The rapid proliferation of Deep Learning (DL) has significantly transformed the landscape of intelligent systems, enabling breakthroughs in domains such as healthcare, finance, autonomous systems, and natural language processing. Despite achieving remarkable predictive accuracy, the widespread adoption of DL in safety-critical and high-stakes environments remains constrained by a fundamental “trilemma” involving efficiency, explainability, and scalability. In particular, the opaque “black-box” nature of deep neural networks introduces a lack of transparency, leading to reduced trust, limited accountability, and challenges in regulatory compliance. This paper presents a comprehensive survey of recent advancements (2024–2026) in Explainable Artificial Intelligence (XAI), focusing on methods that enhance model interpretability without significantly compromising performance.
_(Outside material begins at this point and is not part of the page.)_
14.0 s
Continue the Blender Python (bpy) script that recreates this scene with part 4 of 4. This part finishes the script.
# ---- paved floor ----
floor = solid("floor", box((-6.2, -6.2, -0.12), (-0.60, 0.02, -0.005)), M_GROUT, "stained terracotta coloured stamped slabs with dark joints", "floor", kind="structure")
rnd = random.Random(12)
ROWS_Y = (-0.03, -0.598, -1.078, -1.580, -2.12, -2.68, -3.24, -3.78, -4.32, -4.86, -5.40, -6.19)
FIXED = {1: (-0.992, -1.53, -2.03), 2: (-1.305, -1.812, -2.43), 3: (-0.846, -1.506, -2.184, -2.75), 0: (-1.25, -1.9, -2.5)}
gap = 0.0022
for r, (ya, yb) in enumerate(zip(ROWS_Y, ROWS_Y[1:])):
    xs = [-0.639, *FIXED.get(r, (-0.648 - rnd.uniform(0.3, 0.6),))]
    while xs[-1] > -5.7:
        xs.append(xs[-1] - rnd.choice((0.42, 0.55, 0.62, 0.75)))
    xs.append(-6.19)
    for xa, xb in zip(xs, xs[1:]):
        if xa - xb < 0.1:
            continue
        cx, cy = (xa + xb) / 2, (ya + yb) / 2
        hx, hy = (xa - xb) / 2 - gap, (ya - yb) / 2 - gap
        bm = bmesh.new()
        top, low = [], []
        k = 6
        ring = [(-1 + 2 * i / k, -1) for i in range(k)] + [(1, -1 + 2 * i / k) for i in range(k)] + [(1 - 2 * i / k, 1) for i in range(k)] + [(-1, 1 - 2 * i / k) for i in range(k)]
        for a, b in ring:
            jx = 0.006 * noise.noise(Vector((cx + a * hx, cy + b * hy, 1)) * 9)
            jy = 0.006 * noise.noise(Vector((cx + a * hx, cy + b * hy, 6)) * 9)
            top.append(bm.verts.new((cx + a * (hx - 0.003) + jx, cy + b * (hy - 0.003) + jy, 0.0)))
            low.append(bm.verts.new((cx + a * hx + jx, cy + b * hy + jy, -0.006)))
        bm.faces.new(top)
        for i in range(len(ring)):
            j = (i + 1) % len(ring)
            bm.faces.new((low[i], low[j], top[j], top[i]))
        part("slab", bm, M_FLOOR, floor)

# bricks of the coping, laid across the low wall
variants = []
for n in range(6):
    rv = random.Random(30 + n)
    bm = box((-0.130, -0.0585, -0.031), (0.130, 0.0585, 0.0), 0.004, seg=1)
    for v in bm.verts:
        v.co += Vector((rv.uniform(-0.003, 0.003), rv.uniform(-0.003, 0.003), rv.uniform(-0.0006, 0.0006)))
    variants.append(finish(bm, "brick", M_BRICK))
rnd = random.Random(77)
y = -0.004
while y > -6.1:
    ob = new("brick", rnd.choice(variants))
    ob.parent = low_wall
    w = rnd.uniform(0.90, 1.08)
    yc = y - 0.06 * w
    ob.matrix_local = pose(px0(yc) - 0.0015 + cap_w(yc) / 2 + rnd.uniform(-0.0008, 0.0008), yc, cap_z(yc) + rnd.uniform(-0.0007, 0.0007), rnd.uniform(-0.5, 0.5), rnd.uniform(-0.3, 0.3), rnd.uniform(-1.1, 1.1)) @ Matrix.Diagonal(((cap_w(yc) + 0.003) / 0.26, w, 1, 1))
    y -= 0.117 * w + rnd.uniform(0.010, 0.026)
We develop a structured taxonomy of XAI techniques, including feature attribution, surrogate models, counterfactual explanations, and attention-based mechanisms. Furthermore, we provide mathematical formulations underlying key attribution methods, offering insights into their theoretical foundations. The study also evaluates the integration of XAI into scalable cloud and edge-based architectures, emphasizing resource-efficient deployment. Comparative analysis of state-of-the-art frameworks reveals that hybrid XAI approaches can improve interpretability by up to 40% while preserving near real-time inference capabilities, thereby bridging the gap between model performance and practical usability.